◆ INFORMATION PROVIDED

== == ==

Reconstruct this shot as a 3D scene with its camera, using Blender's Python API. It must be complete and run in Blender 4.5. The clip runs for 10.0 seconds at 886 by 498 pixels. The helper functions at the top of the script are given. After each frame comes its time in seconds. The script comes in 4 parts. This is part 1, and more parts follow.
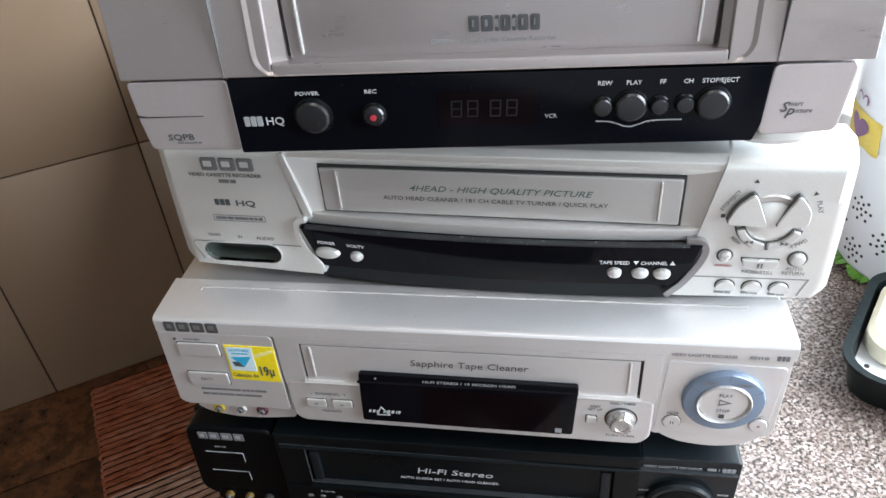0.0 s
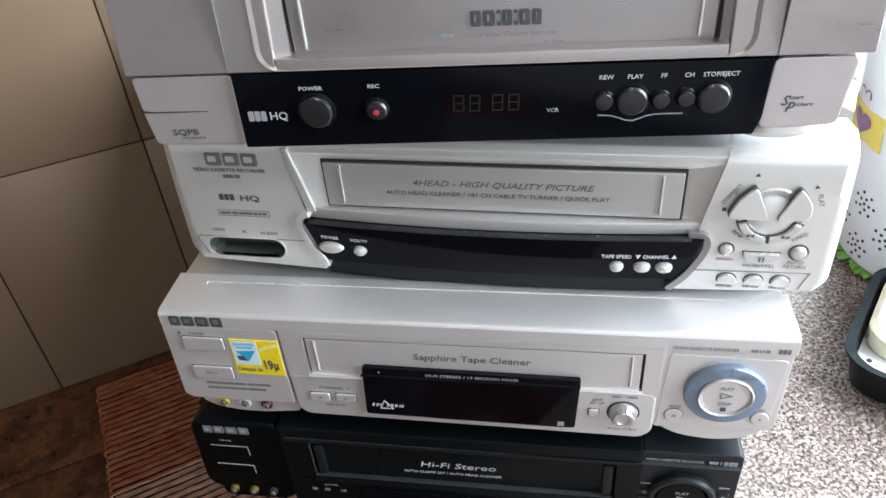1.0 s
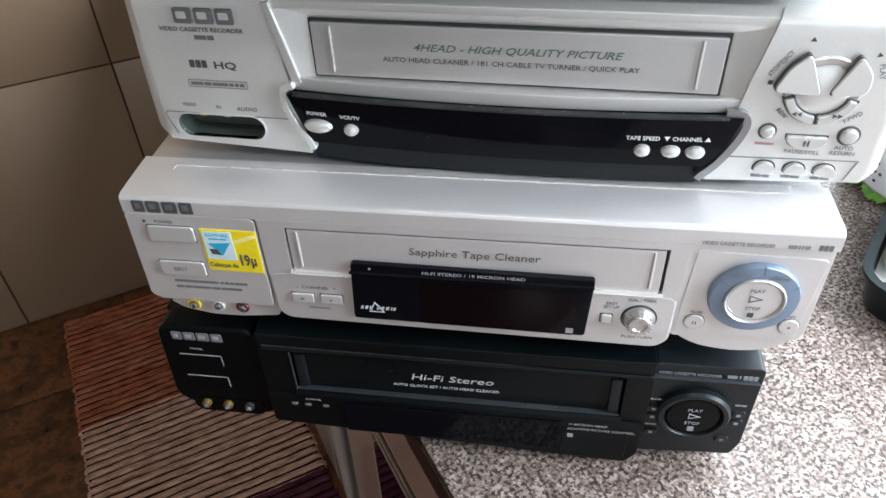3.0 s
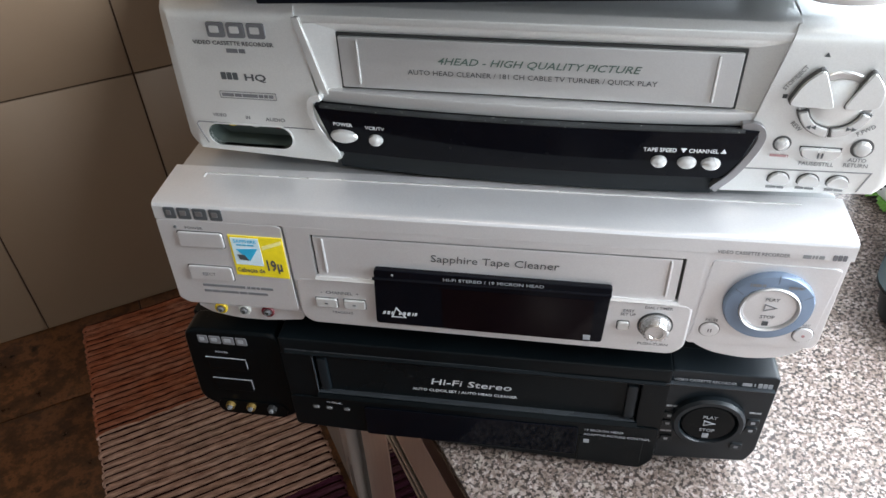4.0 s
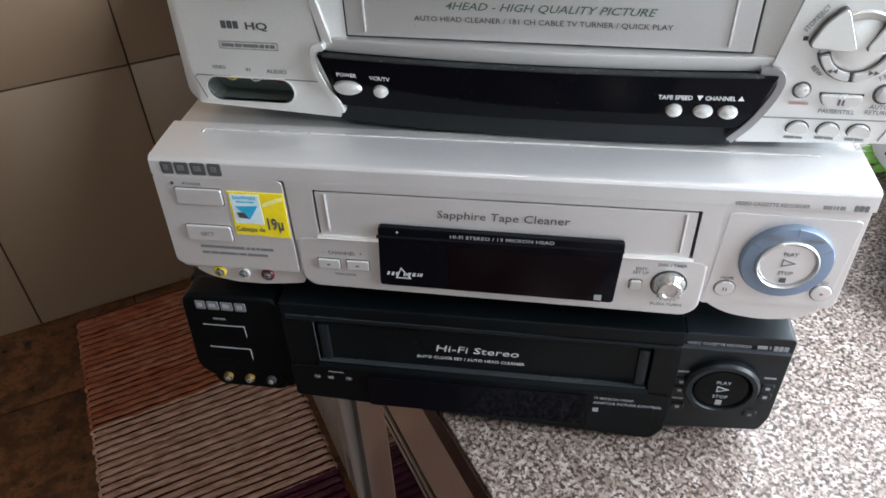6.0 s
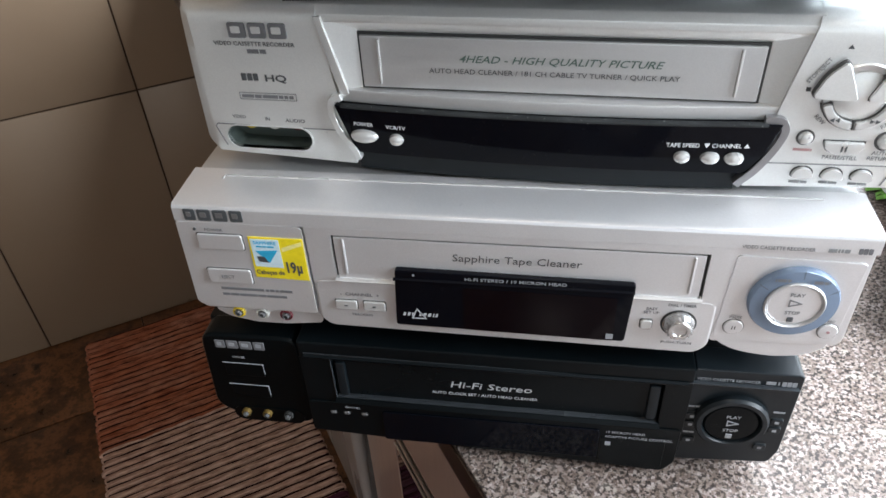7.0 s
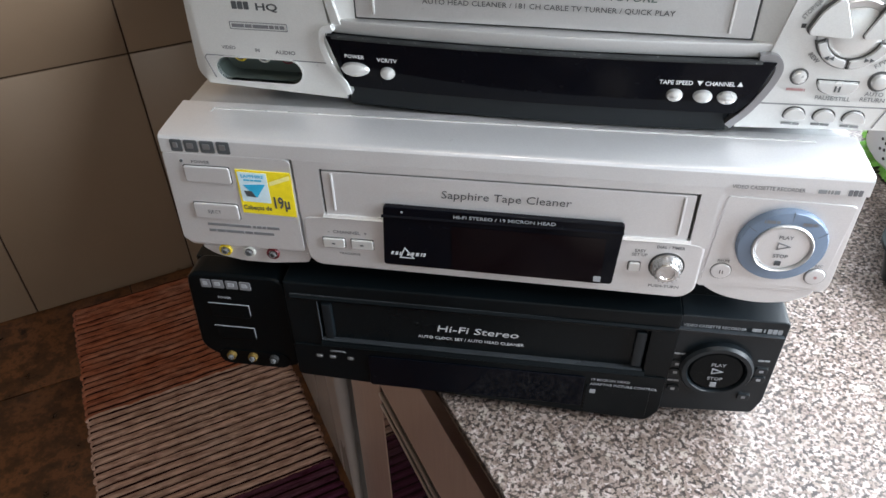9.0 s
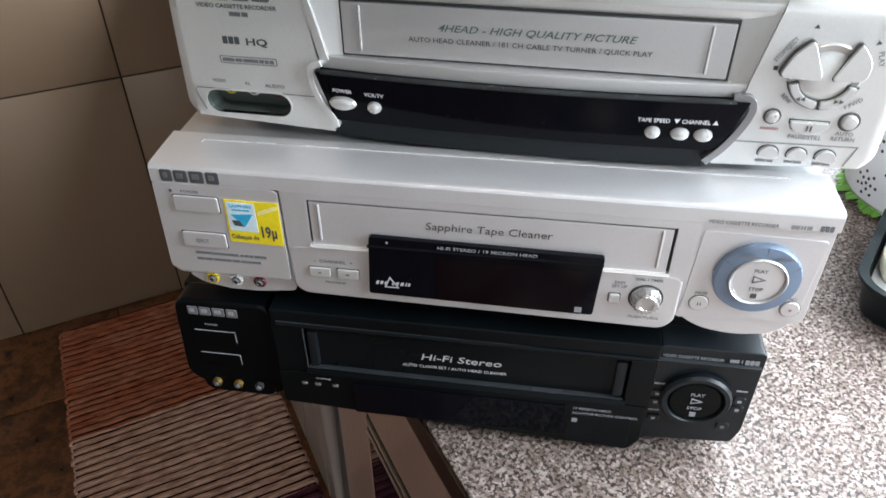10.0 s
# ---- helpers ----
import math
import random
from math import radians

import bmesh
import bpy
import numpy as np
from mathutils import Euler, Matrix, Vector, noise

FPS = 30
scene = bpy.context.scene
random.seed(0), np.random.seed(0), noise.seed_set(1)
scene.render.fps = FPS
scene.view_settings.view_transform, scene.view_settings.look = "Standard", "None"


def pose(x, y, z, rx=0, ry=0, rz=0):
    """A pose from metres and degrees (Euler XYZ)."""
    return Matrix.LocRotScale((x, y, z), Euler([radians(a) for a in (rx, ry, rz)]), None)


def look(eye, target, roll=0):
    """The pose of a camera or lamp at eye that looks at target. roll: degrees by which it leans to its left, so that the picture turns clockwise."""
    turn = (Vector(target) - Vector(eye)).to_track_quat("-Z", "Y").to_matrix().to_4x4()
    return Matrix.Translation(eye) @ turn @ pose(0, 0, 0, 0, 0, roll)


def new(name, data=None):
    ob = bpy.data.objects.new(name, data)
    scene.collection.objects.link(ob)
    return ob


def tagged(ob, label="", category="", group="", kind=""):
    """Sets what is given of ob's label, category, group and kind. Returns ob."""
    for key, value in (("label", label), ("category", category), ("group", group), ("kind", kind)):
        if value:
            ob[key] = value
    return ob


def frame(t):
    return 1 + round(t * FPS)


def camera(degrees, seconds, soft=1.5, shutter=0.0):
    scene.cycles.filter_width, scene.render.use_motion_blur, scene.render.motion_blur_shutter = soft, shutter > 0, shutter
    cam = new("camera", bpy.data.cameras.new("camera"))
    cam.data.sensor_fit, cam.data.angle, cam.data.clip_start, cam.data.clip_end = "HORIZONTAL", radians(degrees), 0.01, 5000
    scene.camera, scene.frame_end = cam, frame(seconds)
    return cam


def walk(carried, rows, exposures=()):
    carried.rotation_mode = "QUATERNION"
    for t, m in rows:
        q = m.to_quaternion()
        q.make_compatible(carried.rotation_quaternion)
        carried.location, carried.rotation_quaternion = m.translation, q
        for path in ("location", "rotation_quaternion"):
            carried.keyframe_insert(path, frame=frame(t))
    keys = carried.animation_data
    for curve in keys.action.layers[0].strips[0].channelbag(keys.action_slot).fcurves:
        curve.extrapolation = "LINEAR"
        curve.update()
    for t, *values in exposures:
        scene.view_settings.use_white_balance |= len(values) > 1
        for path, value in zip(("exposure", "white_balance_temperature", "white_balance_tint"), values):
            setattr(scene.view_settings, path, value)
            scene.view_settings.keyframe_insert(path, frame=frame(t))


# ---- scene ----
cam = camera(61.8, 10.0, 1.5, 0.5)
PATH = [
    (0, (0.05, -0.301, 1.382), (-0.245, 1.279, 0.193), -4.7),
    (0.5, (0.049, -0.301, 1.381), (-0.251, 1.272, 0.183), -4.7),
    (1, (0.051, -0.304, 1.382), (-0.254, 1.271, 0.188), -5.0),
    (1.2, (0.045, -0.308, 1.361), (-0.245, 1.255, 0.147), -2.9),
    (1.3, (0.04, -0.306, 1.343), (-0.224, 1.239, 0.101), -1.7),
    (1.5, (0.032, -0.295, 1.313), (-0.172, 1.21, 0.011), -0.1),
    (2, (0.033, -0.293, 1.319), (-0.194, 1.217, 0.026), -1.7),
    (2.5, (0.034, -0.288, 1.321), (-0.189, 1.217, 0.023), -2.2),
    (4, (0.03, -0.301, 1.33), (-0.244, 1.219, 0.059), -2.8),
    (4.3, (0.038, -0.302, 1.328), (-0.225, 1.222, 0.06), -2.8),
    (4.5, (0.034, -0.309, 1.303), (-0.202, 1.16, -0.034), -0.4),
    (4.7, (0.027, -0.304, 1.273), (-0.174, 1.148, -0.087), -0.1),
    (5, (0.018, -0.311, 1.252), (-0.179, 1.148, -0.102), 1.2),
    (5.5, (0.021, -0.31, 1.284), (-0.198, 1.201, -0.008), -0.4),
    (6, (0.024, -0.308, 1.302), (-0.239, 1.221, 0.04), -2.5),
    (6.2, (0.02, -0.306, 1.302), (-0.247, 1.235, 0.055), -2.6),
    (7.3, (0.018, -0.31, 1.326), (-0.256, 1.241, 0.092), -3.3),
    (7.5, (0.02, -0.318, 1.315), (-0.248, 1.22, 0.065), -2.3),
    (8, (0.02, -0.322, 1.305), (-0.25, 1.202, 0.038), -1.8),
    (8.5, (0.023, -0.324, 1.308), (-0.235, 1.212, 0.053), -1.6),
    (9, (0.021, -0.321, 1.3), (-0.227, 1.206, 0.032), -1.4),
    (9.5, (0.024, -0.32, 1.301), (-0.204, 1.22, 0.045), -0.8),
    (10, (0.025, -0.324, 1.308), (-0.202, 1.245, 0.089), -0.3),
]
walk(cam, [(t, look(eye, target, roll)) for t, eye, target, roll in PATH],
     [(0, 0.22), (1.0, 0.22), (1.5, 0.30), (2.5, 0.33), (4.0, 0.16), (4.5, 0.16), (5.0, 0.52), (5.5, 0.44), (6.0, 0.12), (7.5, 0.18), (10.0, 0.20)])


# ---- light ----
ROOM = 34.06          # degrees by which the room's axes are turned against the recorders


def room(a, b, z):
    """World place of a point given along the room's own axes."""
    c, s = math.cos(radians(ROOM)), math.sin(radians(ROOM))
    return Vector((a * c - b * s, a * s + b * c, z))


world = bpy.data.worlds.new("sky")
scene.world = world
world.use_nodes = True
wn = world.node_tree
sky = wn.nodes.new("ShaderNodeTexSky")
sky.sky_type, sky.sun_disc = "NISHITA", False
sky.sun_elevation, sky.sun_rotation = radians(42), radians(150)
wn.links.new(sky.outputs[0], wn.nodes["Background"].inputs[0])
wn.nodes["Background"].inputs[1].default_value = 0.12

sun_data = bpy.data.lights.new("sun", "SUN")
sun_data.energy, sun_data.angle, sun_data.color = 1.0, radians(12), (1, 0.95, 0.88)
sun = new("sun", sun_data)
sun.matrix_world = look((0, 0, 5), (0.3, 3.0, 2.4))


def daylight_panel(a, b, z, wide, high, watts, toward, colour=(0.83, 0.915, 1.0)):
    data = bpy.data.lights.new("window_daylight", "AREA")
    data.shape, data.size, data.size_y, data.energy, data.color = "RECTANGLE", wide, high, watts, colour
    ob = new("window_daylight", data)
    ob.matrix_world = look(room(a, b, z), room(*toward))
    return ob


daylight_panel(0.71, -0.36, 1.58, 1.7, 1.08, 106, (-0.4, -0.36, 1.3))
# weak fill light from the unseen side, set in an added doorway
daylight_panel(-1.05, -2.26, 1.05, 1.3, 2.0, 4, (-1.05, 0.0, 1.05))


# ---- materials ----
def nodes_of(name):
    m = bpy.data.materials.new(name)
    m.use_nodes = True
    nt = m.node_tree
    return m, nt, nt.nodes["Principled BSDF"]


def coords(nt, scale=1.0, kind="Object"):
    tc = nt.nodes.new("ShaderNodeTexCoord")
    mp = nt.nodes.new("ShaderNodeMapping")
    mp.inputs["Scale"].default_value = (scale,) * 3 if isinstance(scale, (int, float)) else scale
    nt.links.new(tc.outputs[kind], mp.inputs["Vector"])
    return mp.outputs["Vector"]


def noise_of(nt, scale, detail=4.0, rough=0.55, vec=None):
    n = nt.nodes.new("ShaderNodeTexNoise")
    n.inputs["Scale"].default_value, n.inputs["Detail"].default_value, n.inputs["Roughness"].default_value = scale, detail, rough
    nt.links.new(vec or coords(nt), n.inputs["Vector"])
    return n.outputs["Fac"]


def ramp(nt, fac, stops, hard=False):
    r = nt.nodes.new("ShaderNodeValToRGB")
    r.color_ramp.interpolation = "CONSTANT" if hard else "LINEAR"
    els = r.color_ramp.elements
    while len(els) < len(stops):
        els.new(0.5)
    for el, (p, c) in zip(els, stops):
        el.position, el.color = p, (c if len(c) == 4 else (*c, 1))
    nt.links.new(fac, r.inputs[0])
    return r.outputs[0]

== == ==

◆ EXERCISE
Only lines belong in the copy: transcribe those from the start of the data through the line that contains "ob = bpy.data.objects.new(name, data)", and skip the pictures.

◆ OUTPUT BELOW
Reconstruct this shot as a 3D scene with its camera, using Blender's Python API. It must be complete and run in Blender 4.5. The clip runs for 10.0 seconds at 886 by 498 pixels. The helper functions at the top of the script are given. After each frame comes its time in seconds. The script comes in 4 parts. This is part 1, and more parts follow.
0.0 s
1.0 s
3.0 s
4.0 s
6.0 s
7.0 s
9.0 s
10.0 s
# ---- helpers ----
import math
import random
from math import radians

import bmesh
import bpy
import numpy as np
from mathutils import Euler, Matrix, Vector, noise

FPS = 30
scene = bpy.context.scene
random.seed(0), np.random.seed(0), noise.seed_set(1)
scene.render.fps = FPS
scene.view_settings.view_transform, scene.view_settings.look = "Standard", "None"


def pose(x, y, z, rx=0, ry=0, rz=0):
    """A pose from metres and degrees (Euler XYZ)."""
    return Matrix.LocRotScale((x, y, z), Euler([radians(a) for a in (rx, ry, rz)]), None)


def look(eye, target, roll=0):
    """The pose of a camera or lamp at eye that looks at target. roll: degrees by which it leans to its left, so that the picture turns clockwise."""
    turn = (Vector(target) - Vector(eye)).to_track_quat("-Z", "Y").to_matrix().to_4x4()
    return Matrix.Translation(eye) @ turn @ pose(0, 0, 0, 0, 0, roll)


def new(name, data=None):
    ob = bpy.data.objects.new(name, data)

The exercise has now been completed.